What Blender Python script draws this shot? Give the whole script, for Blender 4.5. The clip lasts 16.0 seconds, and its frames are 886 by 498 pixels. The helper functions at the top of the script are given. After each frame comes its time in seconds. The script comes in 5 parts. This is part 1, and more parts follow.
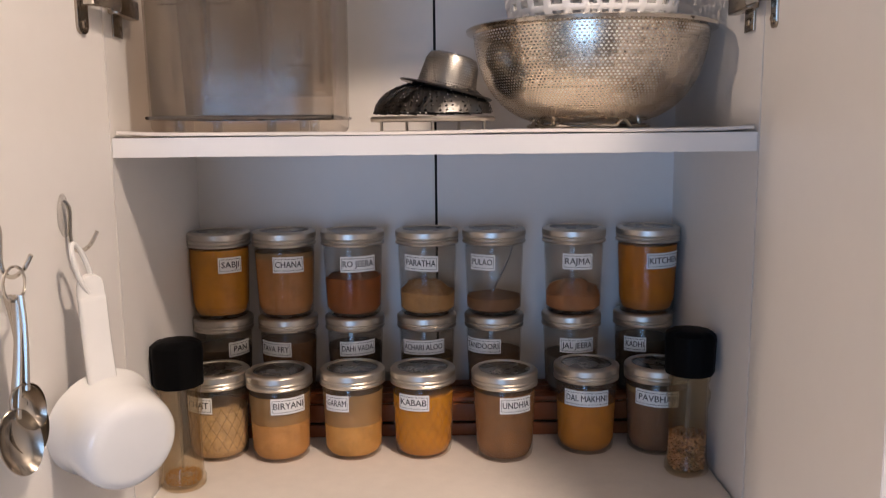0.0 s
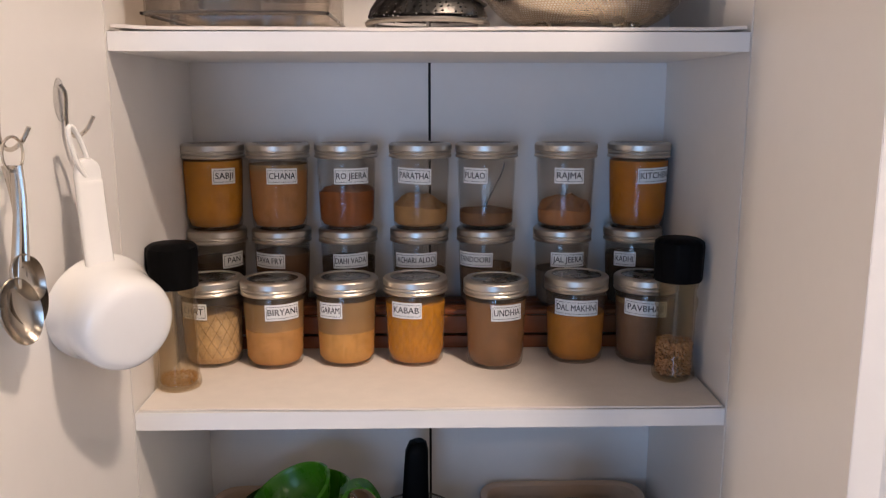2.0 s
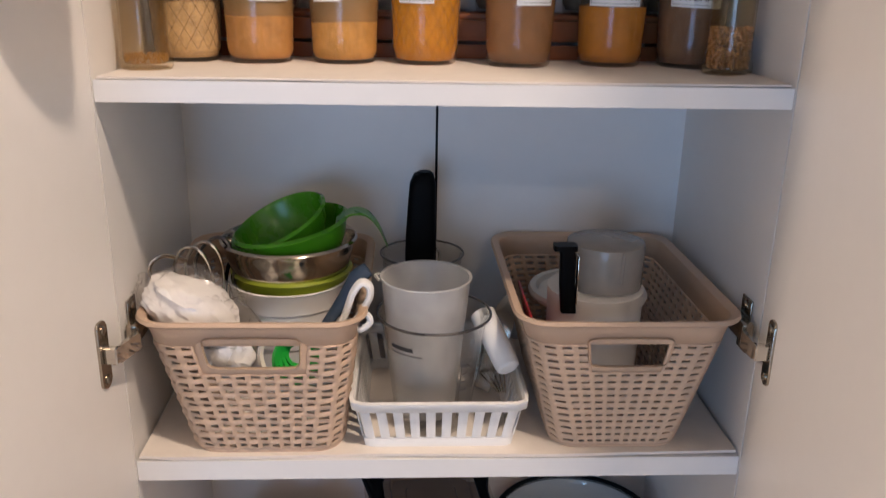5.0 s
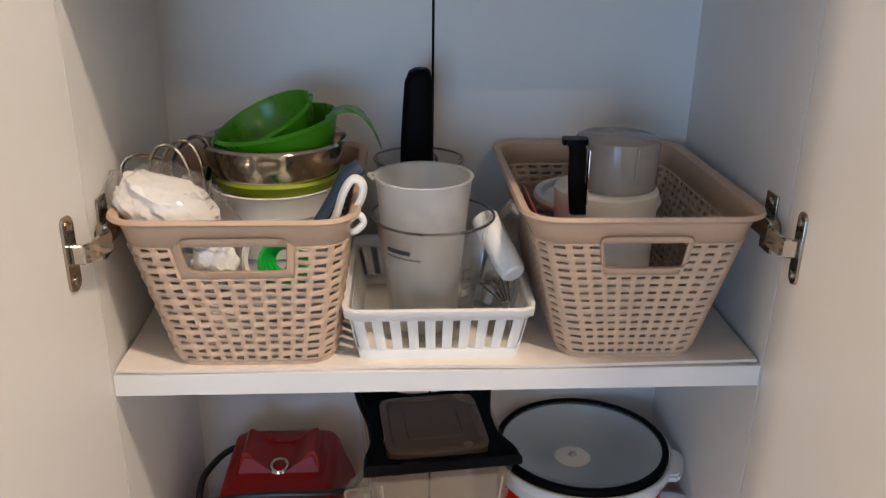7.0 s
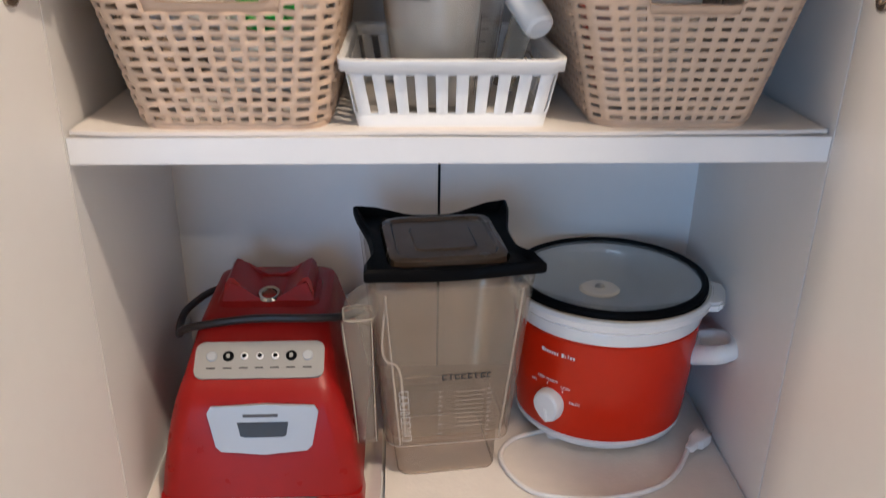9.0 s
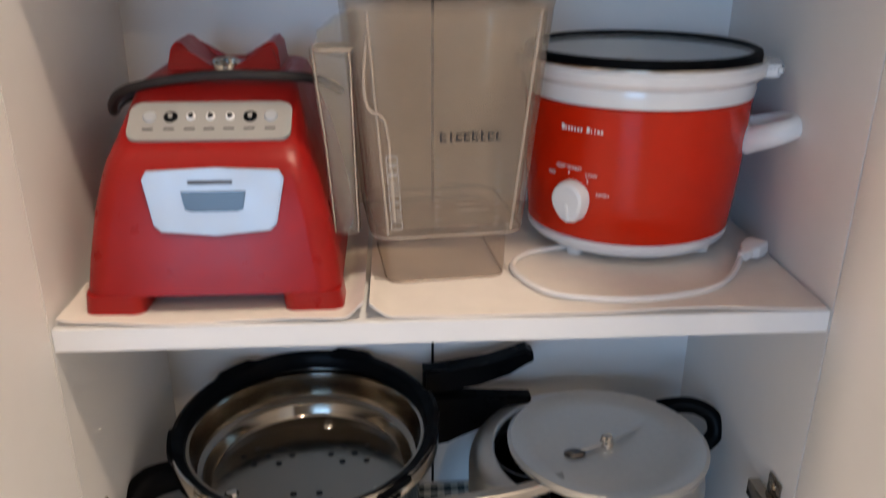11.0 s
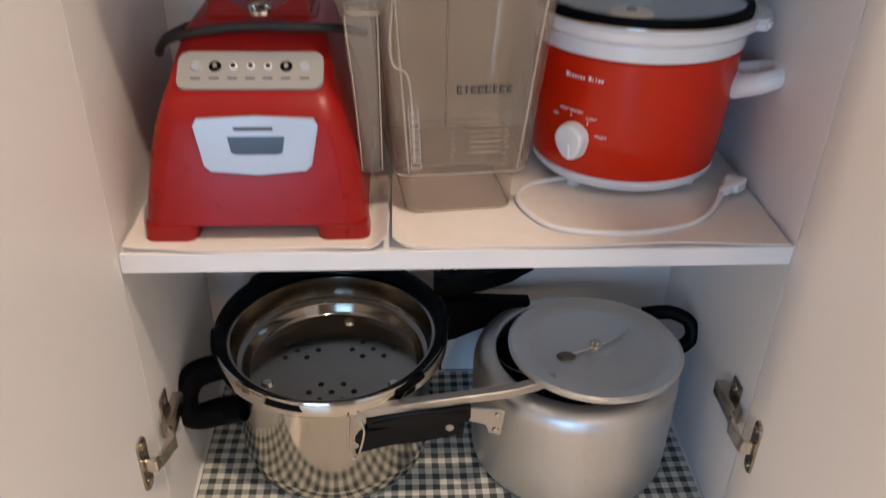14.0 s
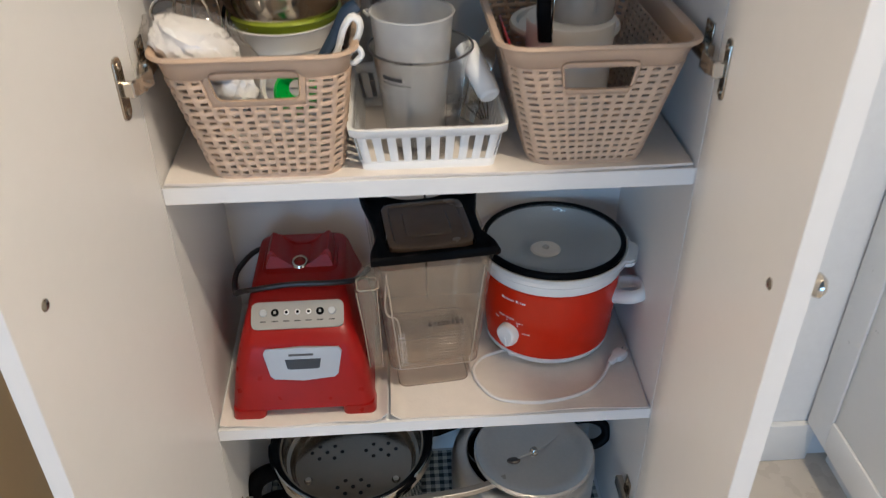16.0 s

·····

TASK TO COMPLETE: Restate the data above exactly, stripping out each image.

RESPONSE TO THIS TASK:
What Blender Python script draws this shot? Give the whole script, for Blender 4.5. The clip lasts 16.0 seconds, and its frames are 886 by 498 pixels. The helper functions at the top of the script are given. After each frame comes its time in seconds. The script comes in 5 parts. This is part 1, and more parts follow.
0.0 s
2.0 s
5.0 s
7.0 s
9.0 s
11.0 s
14.0 s
16.0 s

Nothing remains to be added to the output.